▶ _Work instructions_
Retype the data that follows line by line, exactly, and leave its pictures out.

══ Data provided ══

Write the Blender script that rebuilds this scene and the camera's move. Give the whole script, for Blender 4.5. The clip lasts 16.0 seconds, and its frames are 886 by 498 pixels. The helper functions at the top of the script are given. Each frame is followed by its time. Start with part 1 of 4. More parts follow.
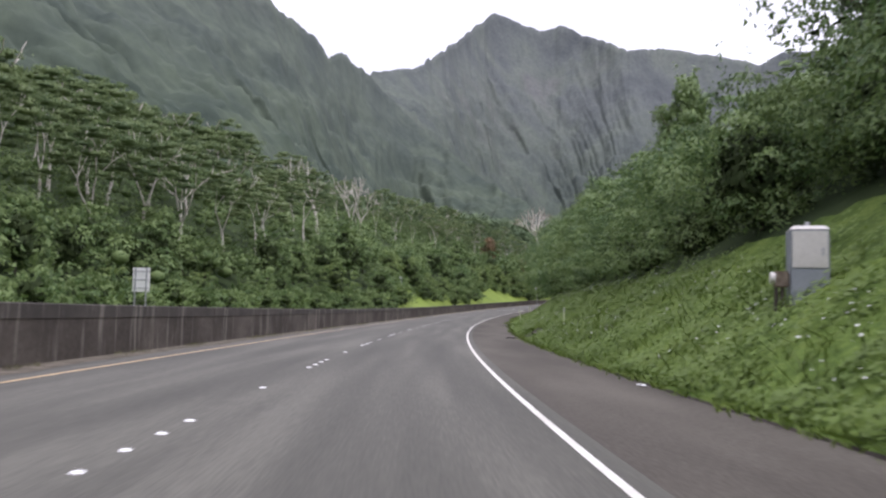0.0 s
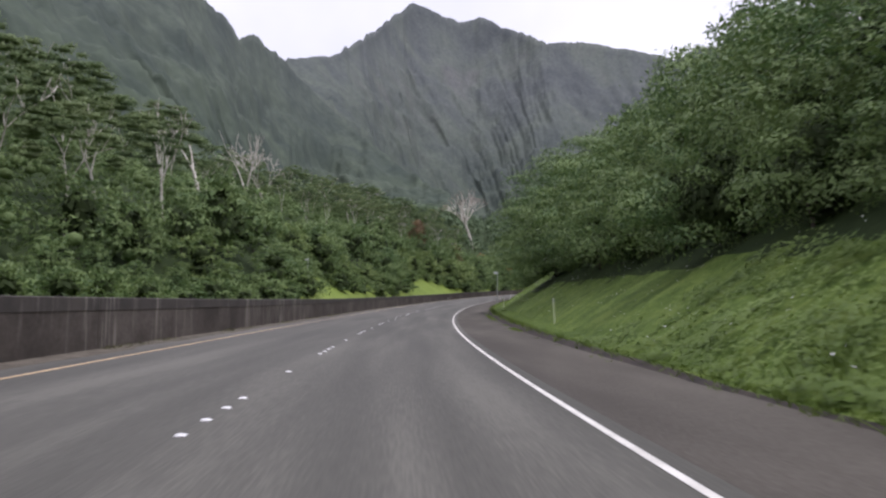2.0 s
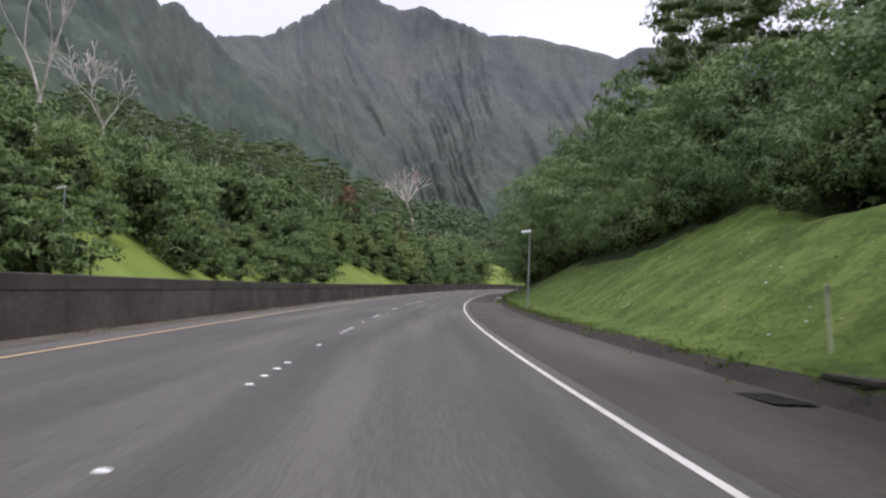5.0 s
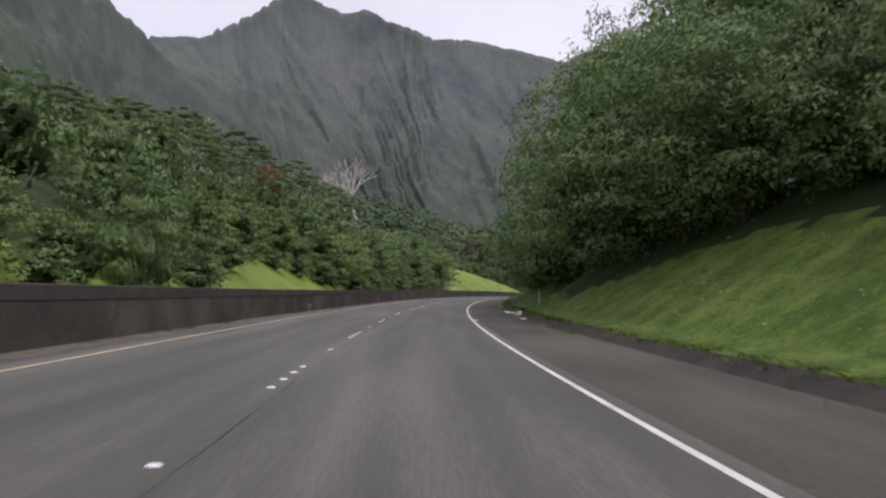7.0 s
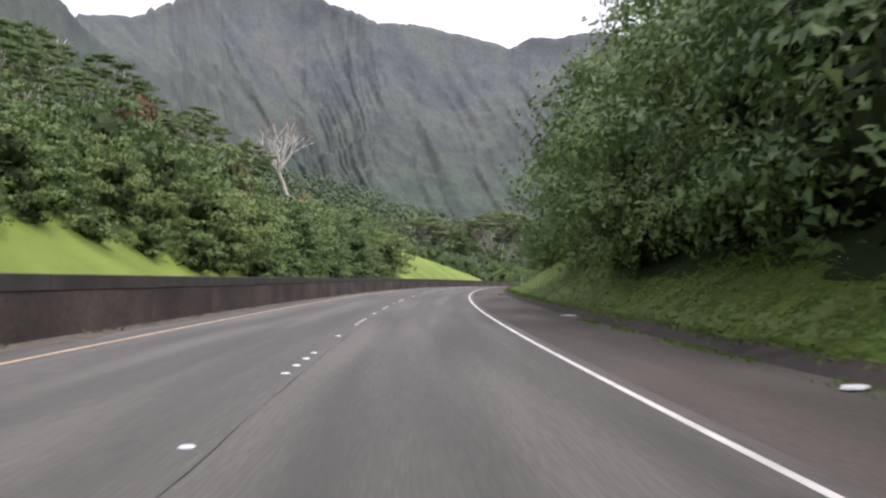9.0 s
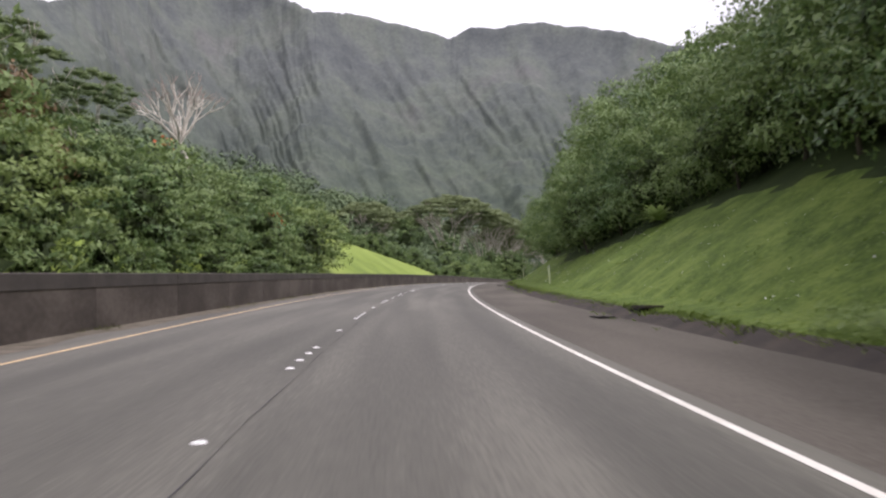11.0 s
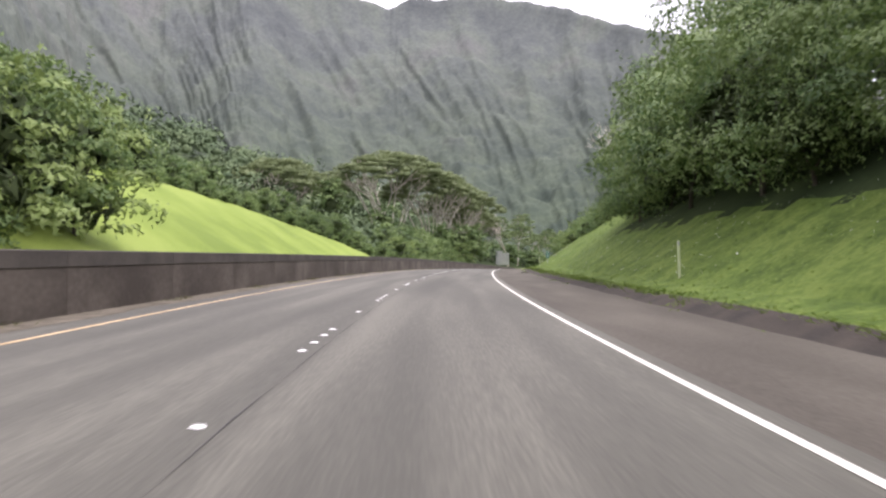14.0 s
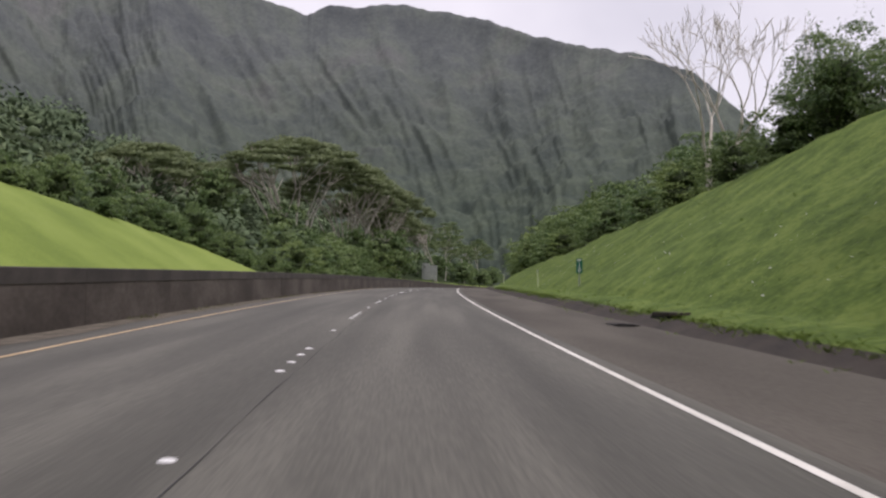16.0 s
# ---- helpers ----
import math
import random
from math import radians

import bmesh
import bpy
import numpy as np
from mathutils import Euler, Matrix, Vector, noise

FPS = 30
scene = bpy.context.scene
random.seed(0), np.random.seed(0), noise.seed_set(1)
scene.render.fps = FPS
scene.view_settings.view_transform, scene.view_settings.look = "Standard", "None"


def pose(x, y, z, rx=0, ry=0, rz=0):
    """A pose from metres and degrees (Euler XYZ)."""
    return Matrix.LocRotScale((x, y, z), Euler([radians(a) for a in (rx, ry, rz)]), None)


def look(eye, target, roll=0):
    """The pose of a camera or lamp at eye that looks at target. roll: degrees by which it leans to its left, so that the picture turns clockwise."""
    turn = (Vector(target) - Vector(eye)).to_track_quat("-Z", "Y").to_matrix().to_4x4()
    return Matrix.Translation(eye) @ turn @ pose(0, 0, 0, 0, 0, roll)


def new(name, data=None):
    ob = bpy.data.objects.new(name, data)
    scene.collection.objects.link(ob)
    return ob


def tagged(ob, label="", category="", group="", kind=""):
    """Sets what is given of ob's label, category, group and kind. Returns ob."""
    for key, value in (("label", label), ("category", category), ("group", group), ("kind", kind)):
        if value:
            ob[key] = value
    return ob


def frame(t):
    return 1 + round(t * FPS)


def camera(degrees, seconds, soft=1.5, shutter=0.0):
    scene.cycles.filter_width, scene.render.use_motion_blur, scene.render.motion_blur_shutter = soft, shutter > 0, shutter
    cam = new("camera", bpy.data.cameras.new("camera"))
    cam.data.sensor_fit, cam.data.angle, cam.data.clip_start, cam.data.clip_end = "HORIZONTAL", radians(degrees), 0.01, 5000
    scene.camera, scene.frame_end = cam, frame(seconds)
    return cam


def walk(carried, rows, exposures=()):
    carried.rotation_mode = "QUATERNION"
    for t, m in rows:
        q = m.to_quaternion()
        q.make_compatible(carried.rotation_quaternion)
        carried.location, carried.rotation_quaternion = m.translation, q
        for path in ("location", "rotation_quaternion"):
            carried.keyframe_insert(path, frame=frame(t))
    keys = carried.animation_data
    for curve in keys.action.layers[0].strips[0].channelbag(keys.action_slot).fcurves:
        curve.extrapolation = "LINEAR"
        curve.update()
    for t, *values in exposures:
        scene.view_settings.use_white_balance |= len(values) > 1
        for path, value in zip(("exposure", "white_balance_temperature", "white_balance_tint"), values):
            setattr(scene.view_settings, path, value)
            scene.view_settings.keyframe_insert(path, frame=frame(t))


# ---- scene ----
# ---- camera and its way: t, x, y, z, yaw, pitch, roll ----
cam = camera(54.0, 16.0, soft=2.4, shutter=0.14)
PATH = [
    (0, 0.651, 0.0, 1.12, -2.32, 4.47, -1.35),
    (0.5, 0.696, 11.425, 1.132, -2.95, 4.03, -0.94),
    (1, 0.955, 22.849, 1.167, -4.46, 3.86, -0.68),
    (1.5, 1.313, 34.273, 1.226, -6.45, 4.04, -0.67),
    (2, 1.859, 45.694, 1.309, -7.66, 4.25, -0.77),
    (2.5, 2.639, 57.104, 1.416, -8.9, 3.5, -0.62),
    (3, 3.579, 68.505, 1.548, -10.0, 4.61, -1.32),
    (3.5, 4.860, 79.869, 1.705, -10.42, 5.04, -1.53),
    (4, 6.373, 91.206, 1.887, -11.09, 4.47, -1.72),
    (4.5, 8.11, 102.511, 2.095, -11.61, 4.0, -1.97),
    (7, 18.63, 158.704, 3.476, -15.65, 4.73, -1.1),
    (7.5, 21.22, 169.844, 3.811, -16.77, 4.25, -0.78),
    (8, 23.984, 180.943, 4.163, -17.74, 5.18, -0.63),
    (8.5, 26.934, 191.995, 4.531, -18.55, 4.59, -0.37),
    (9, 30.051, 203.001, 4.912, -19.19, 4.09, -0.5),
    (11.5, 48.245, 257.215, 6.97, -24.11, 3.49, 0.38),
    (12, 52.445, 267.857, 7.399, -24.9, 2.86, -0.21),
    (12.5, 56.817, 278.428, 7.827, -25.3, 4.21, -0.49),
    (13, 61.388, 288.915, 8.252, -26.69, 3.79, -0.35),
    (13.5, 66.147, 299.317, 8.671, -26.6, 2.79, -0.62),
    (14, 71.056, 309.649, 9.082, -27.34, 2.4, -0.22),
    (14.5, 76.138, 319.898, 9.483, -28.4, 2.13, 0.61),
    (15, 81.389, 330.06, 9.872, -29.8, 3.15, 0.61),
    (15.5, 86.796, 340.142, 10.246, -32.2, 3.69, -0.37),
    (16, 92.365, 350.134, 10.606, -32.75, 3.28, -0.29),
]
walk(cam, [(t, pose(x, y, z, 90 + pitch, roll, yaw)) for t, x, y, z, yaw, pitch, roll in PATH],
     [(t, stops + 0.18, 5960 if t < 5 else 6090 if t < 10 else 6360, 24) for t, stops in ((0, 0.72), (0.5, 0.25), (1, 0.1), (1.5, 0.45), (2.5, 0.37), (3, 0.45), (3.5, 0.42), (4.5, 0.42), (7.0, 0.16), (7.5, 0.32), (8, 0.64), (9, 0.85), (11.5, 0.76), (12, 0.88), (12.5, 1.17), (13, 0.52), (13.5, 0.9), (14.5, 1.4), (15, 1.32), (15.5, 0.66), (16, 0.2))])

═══

▶ _Solution to this task_
Write the Blender script that rebuilds this scene and the camera's move. Give the whole script, for Blender 4.5. The clip lasts 16.0 seconds, and its frames are 886 by 498 pixels. The helper functions at the top of the script are given. Each frame is followed by its time. Start with part 1 of 4. More parts follow.
0.0 s
2.0 s
5.0 s
7.0 s
9.0 s
11.0 s
14.0 s
16.0 s
# ---- helpers ----
import math
import random
from math import radians

import bmesh
import bpy
import numpy as np
from mathutils import Euler, Matrix, Vector, noise

FPS = 30
scene = bpy.context.scene
random.seed(0), np.random.seed(0), noise.seed_set(1)
scene.render.fps = FPS
scene.view_settings.view_transform, scene.view_settings.look = "Standard", "None"


def pose(x, y, z, rx=0, ry=0, rz=0):
    """A pose from metres and degrees (Euler XYZ)."""
    return Matrix.LocRotScale((x, y, z), Euler([radians(a) for a in (rx, ry, rz)]), None)


def look(eye, target, roll=0):
    """The pose of a camera or lamp at eye that looks at target. roll: degrees by which it leans to its left, so that the picture turns clockwise."""
    turn = (Vector(target) - Vector(eye)).to_track_quat("-Z", "Y").to_matrix().to_4x4()
    return Matrix.Translation(eye) @ turn @ pose(0, 0, 0, 0, 0, roll)


def new(name, data=None):
    ob = bpy.data.objects.new(name, data)
    scene.collection.objects.link(ob)
    return ob


def tagged(ob, label="", category="", group="", kind=""):
    """Sets what is given of ob's label, category, group and kind. Returns ob."""
    for key, value in (("label", label), ("category", category), ("group", group), ("kind", kind)):
        if value:
            ob[key] = value
    return ob


def frame(t):
    return 1 + round(t * FPS)


def camera(degrees, seconds, soft=1.5, shutter=0.0):
    scene.cycles.filter_width, scene.render.use_motion_blur, scene.render.motion_blur_shutter = soft, shutter > 0, shutter
    cam = new("camera", bpy.data.cameras.new("camera"))
    cam.data.sensor_fit, cam.data.angle, cam.data.clip_start, cam.data.clip_end = "HORIZONTAL", radians(degrees), 0.01, 5000
    scene.camera, scene.frame_end = cam, frame(seconds)
    return cam


def walk(carried, rows, exposures=()):
    carried.rotation_mode = "QUATERNION"
    for t, m in rows:
        q = m.to_quaternion()
        q.make_compatible(carried.rotation_quaternion)
        carried.location, carried.rotation_quaternion = m.translation, q
        for path in ("location", "rotation_quaternion"):
            carried.keyframe_insert(path, frame=frame(t))
    keys = carried.animation_data
    for curve in keys.action.layers[0].strips[0].channelbag(keys.action_slot).fcurves:
        curve.extrapolation = "LINEAR"
        curve.update()
    for t, *values in exposures:
        scene.view_settings.use_white_balance |= len(values) > 1
        for path, value in zip(("exposure", "white_balance_temperature", "white_balance_tint"), values):
            setattr(scene.view_settings, path, value)
            scene.view_settings.keyframe_insert(path, frame=frame(t))


# ---- scene ----
# ---- camera and its way: t, x, y, z, yaw, pitch, roll ----
cam = camera(54.0, 16.0, soft=2.4, shutter=0.14)
PATH = [
    (0, 0.651, 0.0, 1.12, -2.32, 4.47, -1.35),
    (0.5, 0.696, 11.425, 1.132, -2.95, 4.03, -0.94),
    (1, 0.955, 22.849, 1.167, -4.46, 3.86, -0.68),
    (1.5, 1.313, 34.273, 1.226, -6.45, 4.04, -0.67),
    (2, 1.859, 45.694, 1.309, -7.66, 4.25, -0.77),
    (2.5, 2.639, 57.104, 1.416, -8.9, 3.5, -0.62),
    (3, 3.579, 68.505, 1.548, -10.0, 4.61, -1.32),
    (3.5, 4.860, 79.869, 1.705, -10.42, 5.04, -1.53),
    (4, 6.373, 91.206, 1.887, -11.09, 4.47, -1.72),
    (4.5, 8.11, 102.511, 2.095, -11.61, 4.0, -1.97),
    (7, 18.63, 158.704, 3.476, -15.65, 4.73, -1.1),
    (7.5, 21.22, 169.844, 3.811, -16.77, 4.25, -0.78),
    (8, 23.984, 180.943, 4.163, -17.74, 5.18, -0.63),
    (8.5, 26.934, 191.995, 4.531, -18.55, 4.59, -0.37),
    (9, 30.051, 203.001, 4.912, -19.19, 4.09, -0.5),
    (11.5, 48.245, 257.215, 6.97, -24.11, 3.49, 0.38),
    (12, 52.445, 267.857, 7.399, -24.9, 2.86, -0.21),
    (12.5, 56.817, 278.428, 7.827, -25.3, 4.21, -0.49),
    (13, 61.388, 288.915, 8.252, -26.69, 3.79, -0.35),
    (13.5, 66.147, 299.317, 8.671, -26.6, 2.79, -0.62),
    (14, 71.056, 309.649, 9.082, -27.34, 2.4, -0.22),
    (14.5, 76.138, 319.898, 9.483, -28.4, 2.13, 0.61),
    (15, 81.389, 330.06, 9.872, -29.8, 3.15, 0.61),
    (15.5, 86.796, 340.142, 10.246, -32.2, 3.69, -0.37),
    (16, 92.365, 350.134, 10.606, -32.75, 3.28, -0.29),
]
walk(cam, [(t, pose(x, y, z, 90 + pitch, roll, yaw)) for t, x, y, z, yaw, pitch, roll in PATH],
     [(t, stops + 0.18, 5960 if t < 5 else 6090 if t < 10 else 6360, 24) for t, stops in ((0, 0.72), (0.5, 0.25), (1, 0.1), (1.5, 0.45), (2.5, 0.37), (3, 0.45), (3.5, 0.42), (4.5, 0.42), (7.0, 0.16), (7.5, 0.32), (8, 0.64), (9, 0.85), (11.5, 0.76), (12, 0.88), (12.5, 1.17), (13, 0.52), (13.5, 0.9), (14.5, 1.4), (15, 1.32), (15.5, 0.66), (16, 0.2))])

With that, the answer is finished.